As a preliminary matter, Plaintiff is admonished for the disorganized presentation of its motion. The motion consists of a single document with five numbered pages. The first two pages consist of the notice of motion and motion itself, and are immediately followed by page 3, which is a declaration of Plaintiff’s counsel. The declaration refers to an Exhibit 1 attached thereto, particularly a Notice of Ruling. That ruling directly follows the declaration, inserted before pages 4 and 5 of the motion, and is not specifically labeled as Exhibit 1. Subsequent to the Notice of Ruling is a stray page stating “Exhibit ‘A’.” The memorandum of points and authorities appears next as page 4, followed by a proof of service numbered page 5. The Court also observes that Plaintiff repeatedly misspells Defendant’s last name as “Cervantes” throughout the motion. Plaintiff’s counsel should exercise greater care in presenting papers to the Court.

The sole legal authority cited in support of Plaintiff’s request for a terminating sanction is Code of Civil Procedure sections 2023.010 and 2023.030, subdivision (d). Neither of these statutes are independent enabling authorities for the relief sought. Section 2023.010 merely describes types of conduct constituting misuses of the discovery process. As for section 2023.030, subdivision (d), that provision generally states that a court may impose a terminating sanction, including an order striking the pleading of a party engaging in the misuse of the discovery process, “[t]o the extent authorized by the chapter governing any particular discovery method or any other provision of this title.” Plaintiff neglects to cite any statutory provision specifically authorizing a terminating sanction under the circumstances presented. Its memorandum of points and authorities is overly terse, spanning roughly half a page in length, and does not set forth any specific law or meaningful discussion of the motion. (See Cal. Rules of Court, rule 3.1113(b) [memorandum must include statement of law and discussion of legal authorities in support of position].) These deficiencies alone justify denying the motion.

Even if Plaintiff had supported its motion with citation to authorities specifically authorizing nonmonetary sanctions, the imposition of a terminating sanction would not be appropriate at this time for two reasons.

First, there is case authority holding that the imposition of nonmonetary sanctions for failure to comply with a court order may be permissible only for willful disobedience. (See Biles v. Exxon Mobil Corp. (2004) 124 Cal.App.4th 1315, 1327; R.S. Creative, Inc. v. Creative Cotton, Ltd. (1999) 75 Cal.App.4th 486; Vallbona v. Springer (1996) 43 Cal.App.4th 1525, 1545.) Here, the element of willfulness is absent. Defendant’s counsel indicates she does not have contact with her client. Defendant’s counsel states she has made “numerous” efforts to locate him with the assistance of a private investigator, but has been unable to do so. (Opp., p. 2:2-4.) There is nothing indicative of willful non-compliance by either Defendant or his counsel. Accordingly, nonmonetary sanctions are inappropriate.
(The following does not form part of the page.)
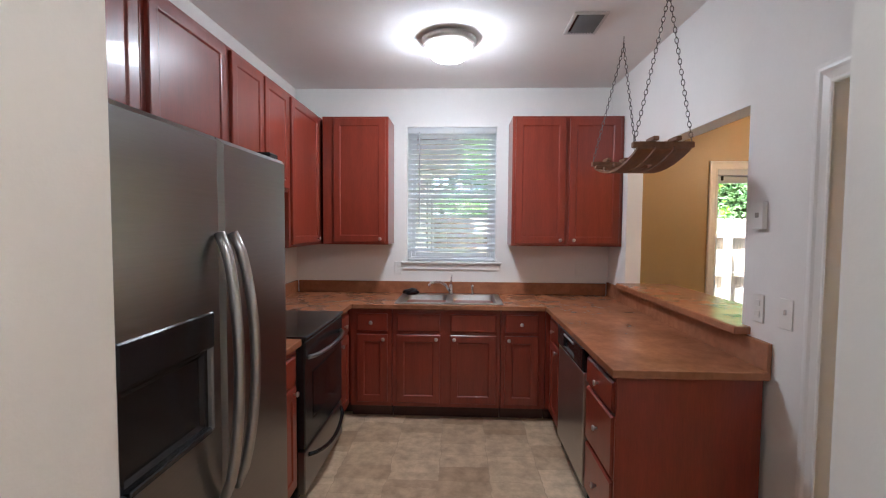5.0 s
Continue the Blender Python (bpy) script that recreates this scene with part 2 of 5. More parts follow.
def mesh_of(name, bm, *mats, smooth=False):
    me = bpy.data.meshes.new(name)
    bm.normal_update()
    bm.to_mesh(me)
    bm.free()
    for m in mats:
        me.materials.append(m)
    if smooth:
        for p in me.polygons:
            p.use_smooth = True
    return me


def structure(name, bm, *mats, label="", category=""):
    return tagged(new(name, mesh_of(name, bm, *mats)), label, category, kind="structure")


def thing(name, where, label, category, group="", kind=""):
    ob = new(name)
    ob.location, ob.empty_display_size = where, 0.1
    return tagged(ob, label, category, group, kind)


def part(name, bm, mat, parent, label="", smooth=False):
    """Links a bmesh, in world places, as one mesh object under a thing or under a part."""
    ob = new(name, mesh_of(name, bm, *(mat if isinstance(mat, tuple) else (mat,)), smooth=smooth))
    ob.parent = parent
    if parent.type == "EMPTY":
        ob.matrix_parent_inverse = parent.matrix_basis.inverted()
    return tagged(ob, label)


def revolve(profile, centre, axis="z", n=24):
    """A turned shape from (radius, along) pairs."""
    bm = bmesh.new()
    rings = []
    for r, h in profile:
        ring = []
        for i in range(n):
            a = 2 * math.pi * i / n
            c, s = r * math.cos(a), r * math.sin(a)
            p = {"z": (c, s, h), "x": (h, c, s), "y": (c, h, s)}[axis]
            ring.append(bm.verts.new(Vector(centre) + Vector(p)))
        rings.append(ring)
    for a, b in zip(rings, rings[1:]):
        for i in range(n):
            bm.faces.new((a[i], a[(i + 1) % n], b[(i + 1) % n], b[i]))
    if profile[0][0] > 1e-4:
        bm.faces.new(rings[0][::-1])
    if profile[-1][0] > 1e-4:
        bm.faces.new(rings[-1])
    bmesh.ops.remove_doubles(bm, verts=bm.verts[:], dist=1e-5)
    bmesh.ops.recalc_face_normals(bm, faces=bm.faces[:])
    return bm


def tube(points, r, n=8, closed=False):
    """A round bar along points; r is one radius or one for each point."""
    bm = bmesh.new()
    pts = [Vector(p) for p in points]
    rings = []
    side = None
    for i, p in enumerate(pts):
        a = pts[i - 1] if (i or closed) else p
        b = pts[(i + 1) % len(pts)] if (i + 1 < len(pts) or closed) else p
        t = (b - a).normalized()
        if side is None:
            side = t.orthogonal().normalized()
        side = (side - t * side.dot(t)).normalized()
        up = t.cross(side)
        rad = r[i] if isinstance(r, (list, tuple)) else r
        rings.append([bm.verts.new(p + rad * (math.cos(2 * math.pi * k / n) * side + math.sin(2 * math.pi * k / n) * up)) for k in range(n)])
    pairs = list(zip(rings, rings[1:])) + ([(rings[-1], rings[0])] if closed else [])
    for a, b in pairs:
        for k in range(n):
            bm.faces.new((a[k], a[(k + 1) % n], b[(k + 1) % n], b[k]))
    if not closed:
        bm.faces.new(rings[0][::-1])
        bm.faces.new(rings[-1])
    return bm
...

Next, Defendant’s actions do not justify a terminating sanction because there has been limited incremental progression of sanctions. “The discovery statutes evince an incremental approach to discovery sanctions, starting with monetary sanctions and ending with the ultimate sanction of termination… If a lesser sanction fails to curb misuse, a greater sanction is warranted: continuing misuses of the discovery process warrant incrementally harsher sanctions until the sanction is reached that will curb the abuse.” (Creed-21 v. City of Wildomar (2017) 18 Cal.App.5th 690, 701–702.) In rare circumstances, such as particularly egregious abuse, terminating sanction can be imposed even without prior noncompliance. (See R.S. Creative, Inc. v. Creative Cotton, Ltd. (1999) 75 Cal.App.4th 486, [approving of terminating sanction without violation of prior court order based upon egregious spoliation of evidence].)

This case involves a single failure to comply with a pair of discovery orders. To impose a terminating sanction based upon such a scant record of noncompliance would be contrary to the incremental approach favored by the law. Moreover, Defendant’s conduct is not sufficiently egregious for a terminating sanction without a more prolonged history of noncompliance.

For the above reasons, the motion for an order striking Defendant’s answer as a terminating sanction is DENIED. With that said, given that Defendant undisputedly failed to comply with the Court’s prior orders, the Court hereby orders compliance within 30 days of the prior discovery orders. (See Code Civ. Proc., § 128, subd. (a)(4) [court has inherent power to enforce its orders].) If Defendant fails to comply after that time, Plaintiff may bring a motion for discovery sanctions in accordance with applicable law.

Turning to the issue of monetary sanctions, Plaintiff’s counsel requests monetary sanctions in the amount of $500 against Defendant. Plaintiff’s request for monetary sanctions is cursory, lacking even a single citation to law. Plaintiff seeks monetary sanctions only for the efforts expended in bringing the motion for a terminating sanction, rather than as an independent sanction for Defendant’s violation of the Court’s orders. The notice of motion and moving papers fail to present the required notice and specificity of §2023.040. Further monetary sanctions are DENIED.